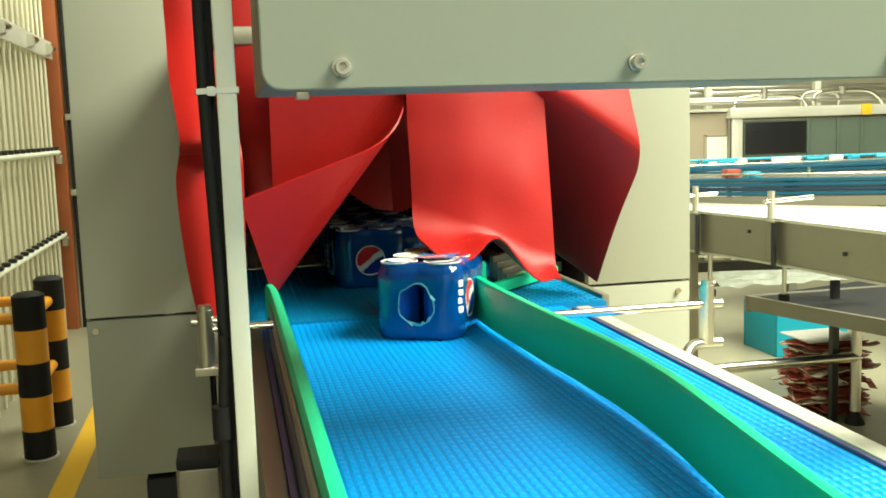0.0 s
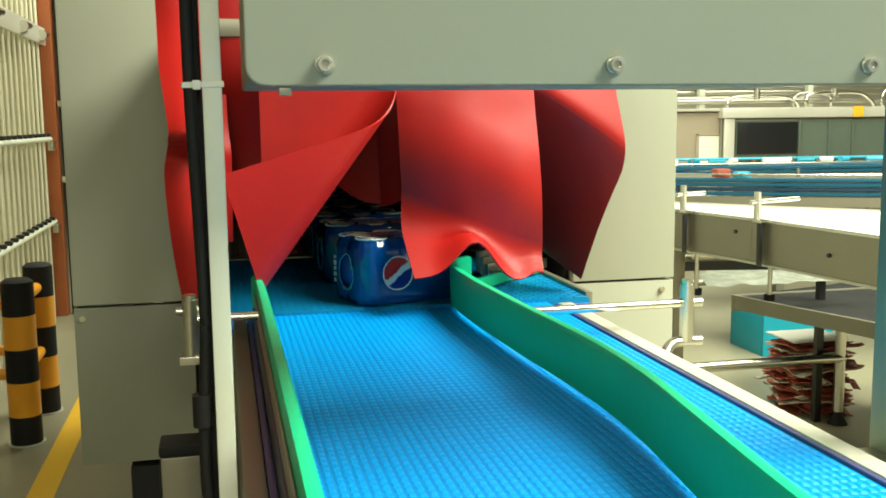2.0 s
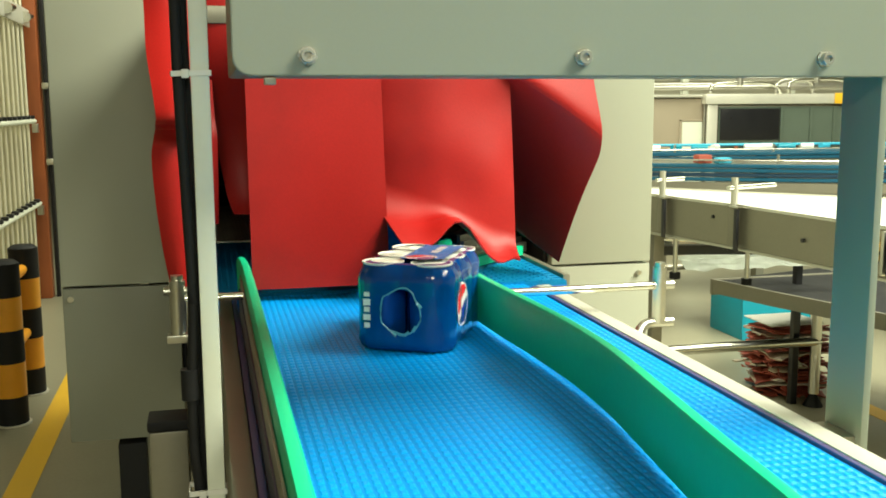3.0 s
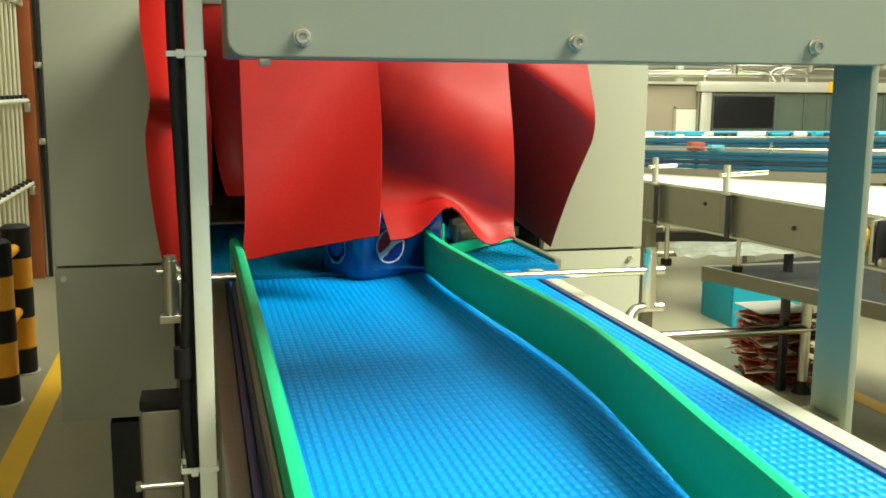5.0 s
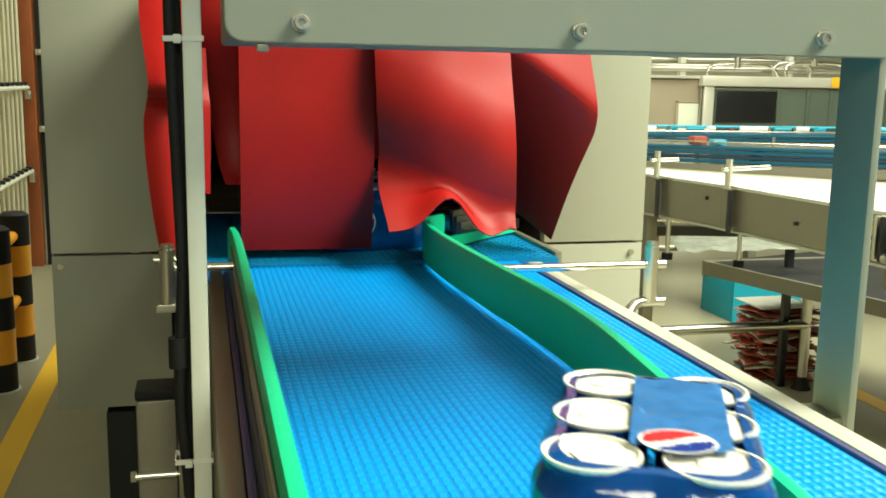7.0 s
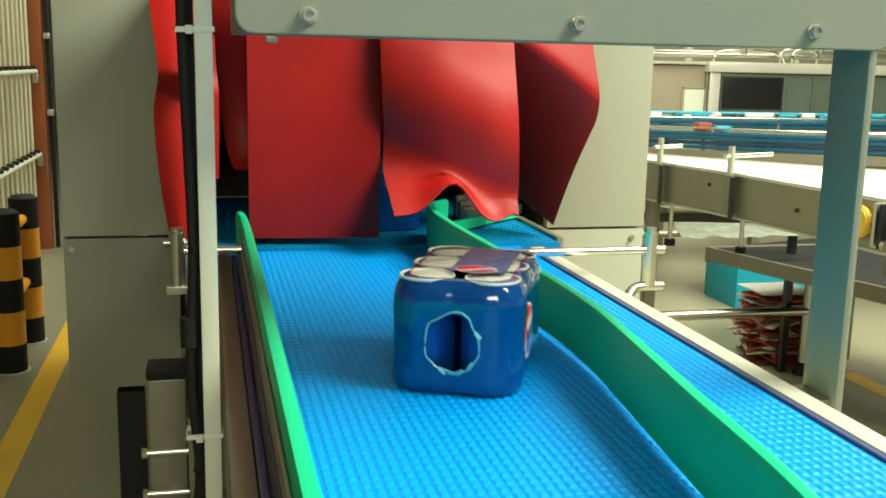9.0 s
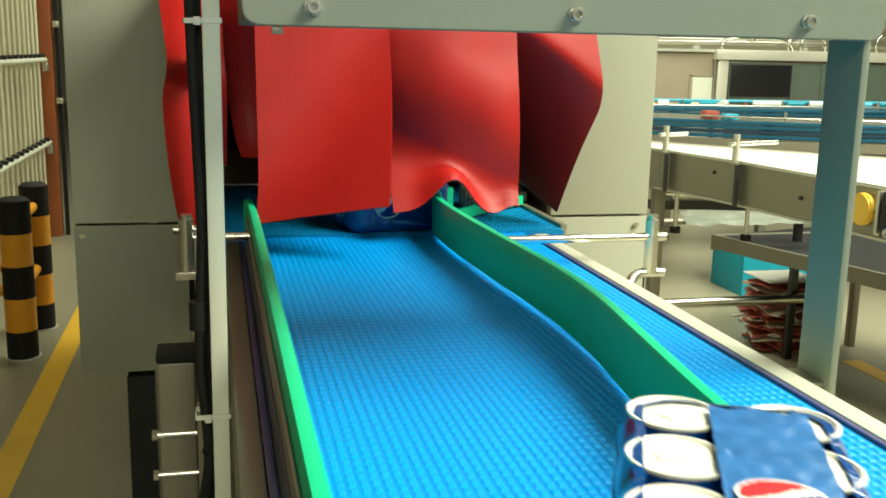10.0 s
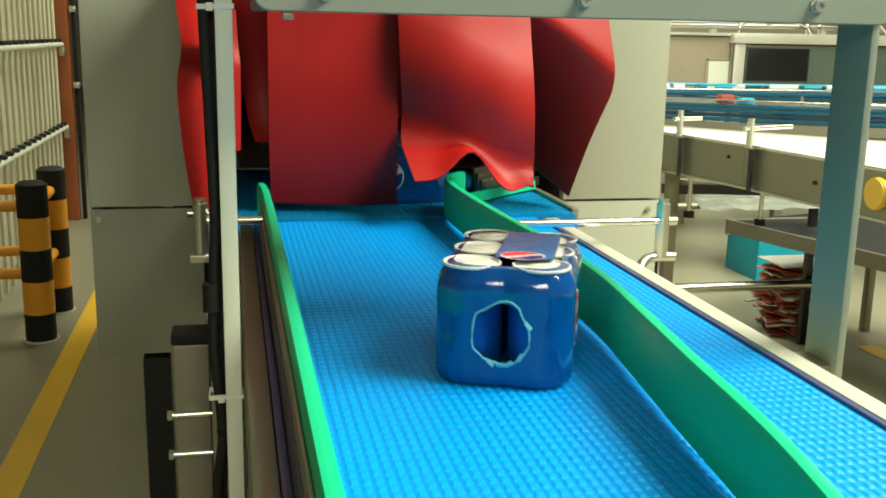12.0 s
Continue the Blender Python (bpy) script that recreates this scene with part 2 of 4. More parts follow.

*Description of the task:* Output a faithful copy of the data, with each picture left out.

*Task answer:*
0.0 s
2.0 s
3.0 s
5.0 s
7.0 s
9.0 s
10.0 s
12.0 s
Continue the Blender Python (bpy) script that recreates this scene with part 2 of 4. More parts follow.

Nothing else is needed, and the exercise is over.